Em São Paulo, segundo a Associação de Motoristas de Aplicativos de SP (Amasp), houve redução de cerca de 25% no número de trabalhadores este ano.
Em entrevista ao Brasil de Fato, Bruno Nascimento Albuquerque, que tem formação em mecânica e era instrutor de autoescola no Rio de Janeiro (RJ) antes da crise econômica, conta as dificuldades que têm para trabalhar como motorista de aplicativo.
“Em 2017, eu gastava 27 reais de GNV por dia, em dois abastecimentos. Hoje em dia, você vai encher o cilindro de um carro, é R$ 60 para cima. Se o carro for alugado – e geralmente os aluguéis não ficam menos de R$ 500 por semana –, quanto você vai lucrar nisso?”, diz.
Outro motivo que pesa no bolso dos motoristas – e que também significa aumento de custo – está relacionado à linha de produção dos veículos. Comprar ou alugar hoje um automóvel está bem mais caro do que há 12 meses. O preço de carro novo está em média 11,27% mais alto. Uma motocicleta custa 7,85% a mais.
Para os usados (ou seminovos como se diz no mercado), a situação é semelhante. Houve um aumento de 8,44% nos últimos 12 meses. Peças e acessórios, como já dito e como mostra a FGV, subiram 12,06%.
Em matéria publicada no portal da Fundação, o pesquisador do Instituto Brasileiro de Economia da FGV, Matheus Peçanha, explica que a indústria automotiva teve um grave problema ao longo desse ano com escassez de matéria-prima para fabricação de chapas, peças e acessórios.

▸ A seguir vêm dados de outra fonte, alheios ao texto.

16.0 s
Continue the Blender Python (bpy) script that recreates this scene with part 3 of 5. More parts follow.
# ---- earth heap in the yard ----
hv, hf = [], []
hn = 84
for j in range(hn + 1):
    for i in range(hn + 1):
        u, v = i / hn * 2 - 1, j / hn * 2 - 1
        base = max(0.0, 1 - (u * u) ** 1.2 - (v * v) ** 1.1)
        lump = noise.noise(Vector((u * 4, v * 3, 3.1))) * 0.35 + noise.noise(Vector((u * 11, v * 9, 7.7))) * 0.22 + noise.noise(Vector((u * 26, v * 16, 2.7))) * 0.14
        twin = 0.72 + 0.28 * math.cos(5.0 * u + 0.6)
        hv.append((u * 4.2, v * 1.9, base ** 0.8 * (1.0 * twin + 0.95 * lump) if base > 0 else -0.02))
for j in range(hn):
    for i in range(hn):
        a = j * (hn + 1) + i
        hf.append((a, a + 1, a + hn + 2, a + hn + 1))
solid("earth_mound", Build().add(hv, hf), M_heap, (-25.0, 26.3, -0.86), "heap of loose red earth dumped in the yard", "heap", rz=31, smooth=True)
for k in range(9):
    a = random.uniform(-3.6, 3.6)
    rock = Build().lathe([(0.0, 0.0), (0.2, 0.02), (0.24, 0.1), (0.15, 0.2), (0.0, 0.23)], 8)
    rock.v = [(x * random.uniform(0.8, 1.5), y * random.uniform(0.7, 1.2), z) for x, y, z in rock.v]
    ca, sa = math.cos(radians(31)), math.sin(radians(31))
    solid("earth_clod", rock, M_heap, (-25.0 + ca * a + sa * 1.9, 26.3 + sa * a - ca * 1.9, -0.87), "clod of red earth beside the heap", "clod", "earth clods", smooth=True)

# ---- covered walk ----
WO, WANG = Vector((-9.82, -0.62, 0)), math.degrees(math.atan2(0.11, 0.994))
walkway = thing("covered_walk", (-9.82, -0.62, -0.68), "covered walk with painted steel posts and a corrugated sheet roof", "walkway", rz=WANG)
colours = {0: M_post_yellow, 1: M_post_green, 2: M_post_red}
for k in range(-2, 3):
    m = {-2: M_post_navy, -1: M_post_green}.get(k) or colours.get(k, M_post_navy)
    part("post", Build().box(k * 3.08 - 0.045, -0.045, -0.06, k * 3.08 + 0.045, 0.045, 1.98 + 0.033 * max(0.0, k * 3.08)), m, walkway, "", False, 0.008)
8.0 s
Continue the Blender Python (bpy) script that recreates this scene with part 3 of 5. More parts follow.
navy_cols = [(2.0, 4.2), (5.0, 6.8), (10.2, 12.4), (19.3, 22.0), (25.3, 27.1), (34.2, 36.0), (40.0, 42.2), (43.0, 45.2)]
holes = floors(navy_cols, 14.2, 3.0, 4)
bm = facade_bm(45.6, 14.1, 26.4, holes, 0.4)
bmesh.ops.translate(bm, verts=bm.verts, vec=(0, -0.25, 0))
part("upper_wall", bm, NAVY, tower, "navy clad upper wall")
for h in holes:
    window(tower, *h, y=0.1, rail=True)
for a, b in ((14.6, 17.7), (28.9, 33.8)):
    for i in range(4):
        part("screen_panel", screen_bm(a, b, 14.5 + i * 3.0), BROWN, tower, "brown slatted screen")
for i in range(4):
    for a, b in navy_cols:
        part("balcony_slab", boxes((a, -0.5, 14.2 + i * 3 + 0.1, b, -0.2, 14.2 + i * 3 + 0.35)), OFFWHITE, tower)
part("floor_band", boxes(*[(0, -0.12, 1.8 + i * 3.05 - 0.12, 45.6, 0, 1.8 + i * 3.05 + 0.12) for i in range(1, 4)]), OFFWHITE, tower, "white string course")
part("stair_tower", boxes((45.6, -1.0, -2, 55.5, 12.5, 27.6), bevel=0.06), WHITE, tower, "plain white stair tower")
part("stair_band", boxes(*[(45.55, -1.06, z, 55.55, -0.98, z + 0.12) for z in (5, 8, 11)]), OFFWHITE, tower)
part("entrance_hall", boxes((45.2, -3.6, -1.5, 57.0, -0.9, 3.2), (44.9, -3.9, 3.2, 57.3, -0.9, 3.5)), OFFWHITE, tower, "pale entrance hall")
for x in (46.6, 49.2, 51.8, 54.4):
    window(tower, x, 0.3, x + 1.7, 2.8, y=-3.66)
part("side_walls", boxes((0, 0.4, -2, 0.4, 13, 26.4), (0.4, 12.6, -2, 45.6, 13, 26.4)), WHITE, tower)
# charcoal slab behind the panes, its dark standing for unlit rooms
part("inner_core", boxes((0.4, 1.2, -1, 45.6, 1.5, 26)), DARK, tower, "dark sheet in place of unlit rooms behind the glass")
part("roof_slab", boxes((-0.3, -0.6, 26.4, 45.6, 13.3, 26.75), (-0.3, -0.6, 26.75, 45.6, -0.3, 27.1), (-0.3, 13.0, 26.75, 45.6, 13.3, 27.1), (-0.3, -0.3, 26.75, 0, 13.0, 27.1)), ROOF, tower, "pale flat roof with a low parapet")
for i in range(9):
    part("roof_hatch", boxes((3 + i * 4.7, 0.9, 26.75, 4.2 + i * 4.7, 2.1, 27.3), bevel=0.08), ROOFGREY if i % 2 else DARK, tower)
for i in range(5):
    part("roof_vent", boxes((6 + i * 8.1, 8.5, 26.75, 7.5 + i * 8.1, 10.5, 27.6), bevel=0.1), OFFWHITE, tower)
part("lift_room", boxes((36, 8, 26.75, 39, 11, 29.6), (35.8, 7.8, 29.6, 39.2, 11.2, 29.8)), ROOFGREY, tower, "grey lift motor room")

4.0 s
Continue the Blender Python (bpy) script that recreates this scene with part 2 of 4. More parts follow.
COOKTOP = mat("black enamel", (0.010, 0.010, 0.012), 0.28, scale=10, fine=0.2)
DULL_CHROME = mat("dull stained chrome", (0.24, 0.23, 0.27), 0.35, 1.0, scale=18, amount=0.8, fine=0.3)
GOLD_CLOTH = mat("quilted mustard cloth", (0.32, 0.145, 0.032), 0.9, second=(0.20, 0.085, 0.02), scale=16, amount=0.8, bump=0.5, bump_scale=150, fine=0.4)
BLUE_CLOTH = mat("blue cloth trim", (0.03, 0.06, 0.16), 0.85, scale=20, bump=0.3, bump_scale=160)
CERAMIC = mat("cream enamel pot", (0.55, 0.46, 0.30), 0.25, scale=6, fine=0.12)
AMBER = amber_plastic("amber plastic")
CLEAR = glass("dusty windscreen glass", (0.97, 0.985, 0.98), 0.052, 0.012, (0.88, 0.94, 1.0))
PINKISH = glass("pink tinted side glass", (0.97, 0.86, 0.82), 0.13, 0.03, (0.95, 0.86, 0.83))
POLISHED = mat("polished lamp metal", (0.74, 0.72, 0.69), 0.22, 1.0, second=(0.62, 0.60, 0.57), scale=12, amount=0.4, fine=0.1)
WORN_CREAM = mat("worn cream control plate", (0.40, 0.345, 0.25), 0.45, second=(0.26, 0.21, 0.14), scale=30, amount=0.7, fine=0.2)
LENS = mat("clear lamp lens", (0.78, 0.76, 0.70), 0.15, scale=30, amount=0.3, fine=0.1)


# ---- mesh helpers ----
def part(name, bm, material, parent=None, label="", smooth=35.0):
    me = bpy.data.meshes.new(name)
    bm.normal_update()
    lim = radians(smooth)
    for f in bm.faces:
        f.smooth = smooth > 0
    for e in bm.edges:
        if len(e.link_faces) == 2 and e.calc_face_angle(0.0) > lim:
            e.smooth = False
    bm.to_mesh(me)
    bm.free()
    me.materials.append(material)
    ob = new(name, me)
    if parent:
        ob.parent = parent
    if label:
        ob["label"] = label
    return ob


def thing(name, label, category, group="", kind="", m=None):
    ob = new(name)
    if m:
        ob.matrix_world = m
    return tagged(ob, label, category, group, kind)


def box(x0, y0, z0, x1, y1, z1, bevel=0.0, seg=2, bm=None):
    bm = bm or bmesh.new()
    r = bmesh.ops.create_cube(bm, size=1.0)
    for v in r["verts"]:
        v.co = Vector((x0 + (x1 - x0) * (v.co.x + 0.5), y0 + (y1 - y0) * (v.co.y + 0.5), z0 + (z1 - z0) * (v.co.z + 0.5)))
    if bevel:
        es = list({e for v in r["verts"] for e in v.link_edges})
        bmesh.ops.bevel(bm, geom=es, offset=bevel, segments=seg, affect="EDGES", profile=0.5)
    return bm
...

“Encareceu o processo de produção, elevando o preço ao consumidor. As peças e acessórios no mercado secundário seguiram obviamente a mesma tendência derivada do mesmo problema. E os automóveis usados tiveram um aumento de demanda, como consequência dos automóveis novos em menor número e mais caros no mercado”, explicou o pesquisador.